### Exercise aim
Transcribe the listing in full, excluding any pictures.

▼▼▼

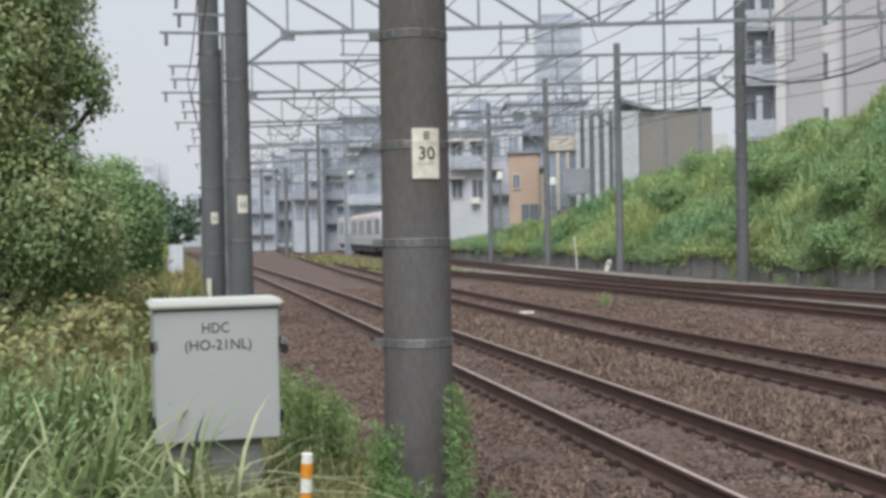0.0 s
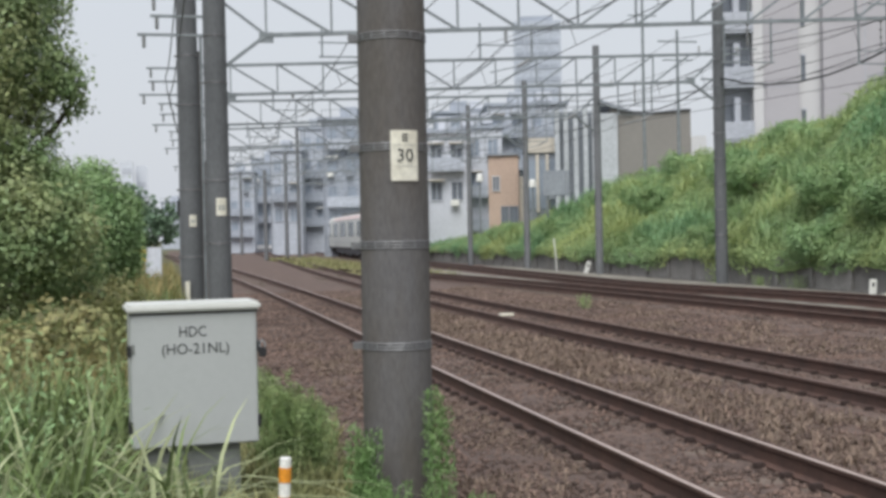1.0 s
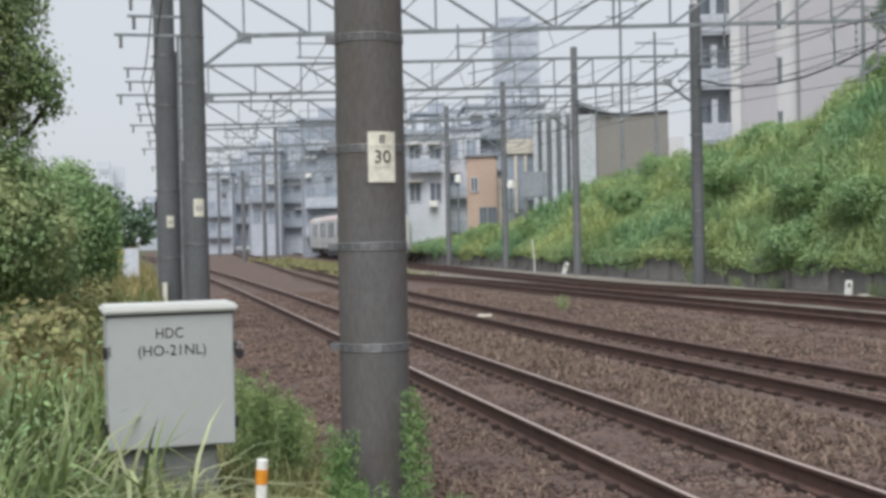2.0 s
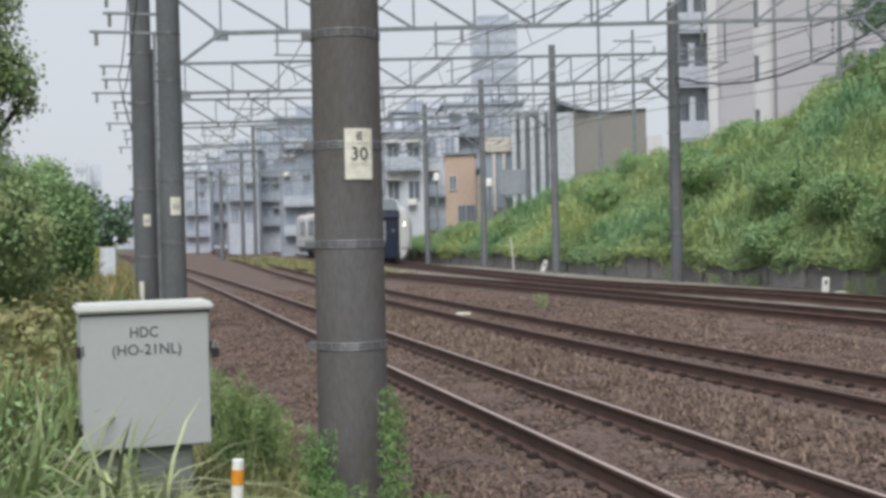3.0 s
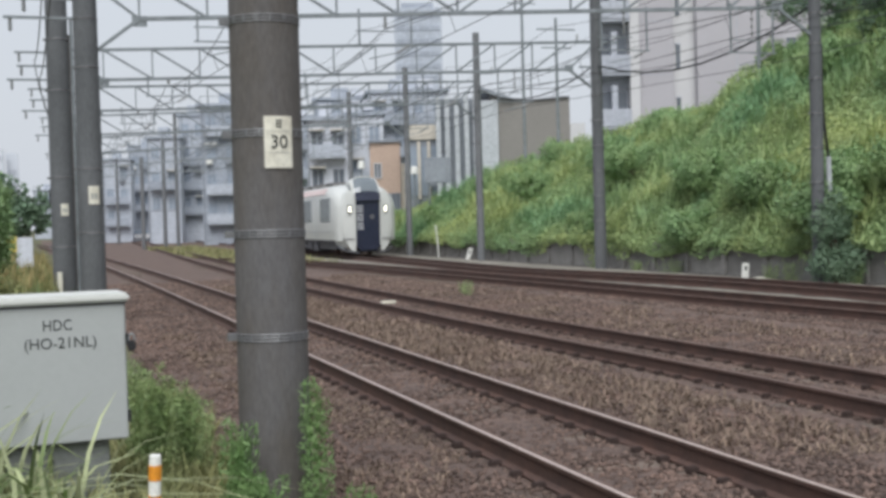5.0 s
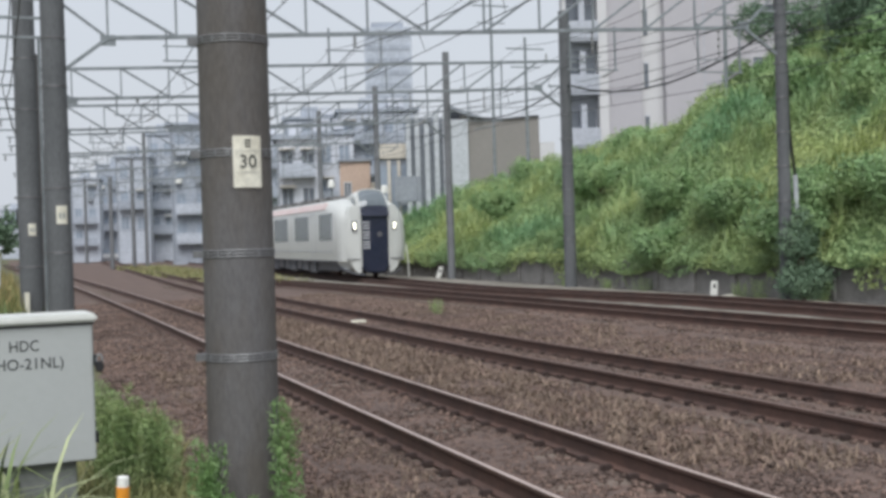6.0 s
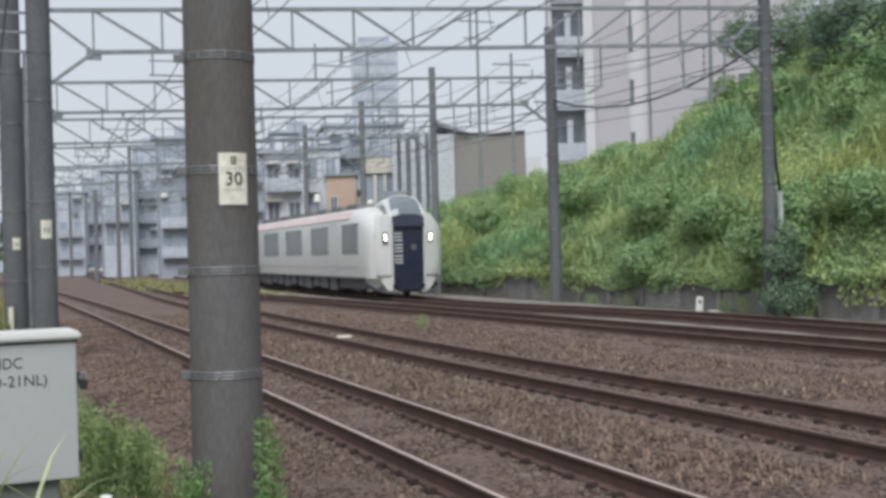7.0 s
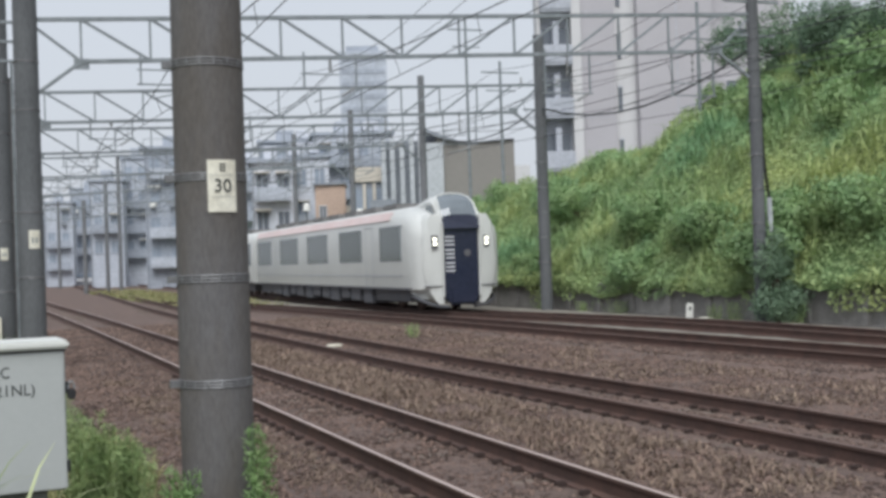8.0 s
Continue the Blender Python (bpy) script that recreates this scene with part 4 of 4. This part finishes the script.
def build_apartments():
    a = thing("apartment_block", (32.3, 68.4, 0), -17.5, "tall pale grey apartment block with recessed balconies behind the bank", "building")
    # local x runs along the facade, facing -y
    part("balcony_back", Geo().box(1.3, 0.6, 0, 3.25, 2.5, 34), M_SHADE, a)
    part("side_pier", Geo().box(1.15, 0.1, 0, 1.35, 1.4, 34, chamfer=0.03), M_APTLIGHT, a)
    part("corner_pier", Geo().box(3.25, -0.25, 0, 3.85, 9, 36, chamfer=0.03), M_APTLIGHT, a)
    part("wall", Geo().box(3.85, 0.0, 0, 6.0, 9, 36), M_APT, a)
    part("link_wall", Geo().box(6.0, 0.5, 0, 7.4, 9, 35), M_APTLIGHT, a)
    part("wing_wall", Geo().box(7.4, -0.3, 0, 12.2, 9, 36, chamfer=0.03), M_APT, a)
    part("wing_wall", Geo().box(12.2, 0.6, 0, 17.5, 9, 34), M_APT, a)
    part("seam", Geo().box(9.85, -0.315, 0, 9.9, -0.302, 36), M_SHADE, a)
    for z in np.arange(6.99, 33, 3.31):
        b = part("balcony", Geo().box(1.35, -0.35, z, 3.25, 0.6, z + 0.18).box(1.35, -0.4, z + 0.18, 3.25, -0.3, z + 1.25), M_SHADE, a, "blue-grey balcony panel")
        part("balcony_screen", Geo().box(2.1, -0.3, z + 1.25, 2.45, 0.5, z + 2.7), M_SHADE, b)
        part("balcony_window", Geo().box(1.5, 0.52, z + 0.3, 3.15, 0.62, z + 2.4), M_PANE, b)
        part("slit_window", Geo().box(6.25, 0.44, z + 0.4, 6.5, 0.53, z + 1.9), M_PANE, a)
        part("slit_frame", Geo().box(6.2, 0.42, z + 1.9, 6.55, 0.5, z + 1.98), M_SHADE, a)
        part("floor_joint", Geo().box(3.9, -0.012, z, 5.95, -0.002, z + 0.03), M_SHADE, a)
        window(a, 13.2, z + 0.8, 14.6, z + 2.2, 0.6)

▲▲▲

### Exercise result
0.0 s
1.0 s
2.0 s
3.0 s
5.0 s
6.0 s
7.0 s
8.0 s
Continue the Blender Python (bpy) script that recreates this scene with part 4 of 4. This part finishes the script.
def build_apartments():
    a = thing("apartment_block", (32.3, 68.4, 0), -17.5, "tall pale grey apartment block with recessed balconies behind the bank", "building")
    # local x runs along the facade, facing -y
    part("balcony_back", Geo().box(1.3, 0.6, 0, 3.25, 2.5, 34), M_SHADE, a)
    part("side_pier", Geo().box(1.15, 0.1, 0, 1.35, 1.4, 34, chamfer=0.03), M_APTLIGHT, a)
    part("corner_pier", Geo().box(3.25, -0.25, 0, 3.85, 9, 36, chamfer=0.03), M_APTLIGHT, a)
    part("wall", Geo().box(3.85, 0.0, 0, 6.0, 9, 36), M_APT, a)
    part("link_wall", Geo().box(6.0, 0.5, 0, 7.4, 9, 35), M_APTLIGHT, a)
    part("wing_wall", Geo().box(7.4, -0.3, 0, 12.2, 9, 36, chamfer=0.03), M_APT, a)
    part("wing_wall", Geo().box(12.2, 0.6, 0, 17.5, 9, 34), M_APT, a)
    part("seam", Geo().box(9.85, -0.315, 0, 9.9, -0.302, 36), M_SHADE, a)
    for z in np.arange(6.99, 33, 3.31):
        b = part("balcony", Geo().box(1.35, -0.35, z, 3.25, 0.6, z + 0.18).box(1.35, -0.4, z + 0.18, 3.25, -0.3, z + 1.25), M_SHADE, a, "blue-grey balcony panel")
        part("balcony_screen", Geo().box(2.1, -0.3, z + 1.25, 2.45, 0.5, z + 2.7), M_SHADE, b)
        part("balcony_window", Geo().box(1.5, 0.52, z + 0.3, 3.15, 0.62, z + 2.4), M_PANE, b)
        part("slit_window", Geo().box(6.25, 0.44, z + 0.4, 6.5, 0.53, z + 1.9), M_PANE, a)
        part("slit_frame", Geo().box(6.2, 0.42, z + 1.9, 6.55, 0.5, z + 1.98), M_SHADE, a)
        part("floor_joint", Geo().box(3.9, -0.012, z, 5.95, -0.002, z + 0.03), M_SHADE, a)
        window(a, 13.2, z + 0.8, 14.6, z + 2.2, 0.6)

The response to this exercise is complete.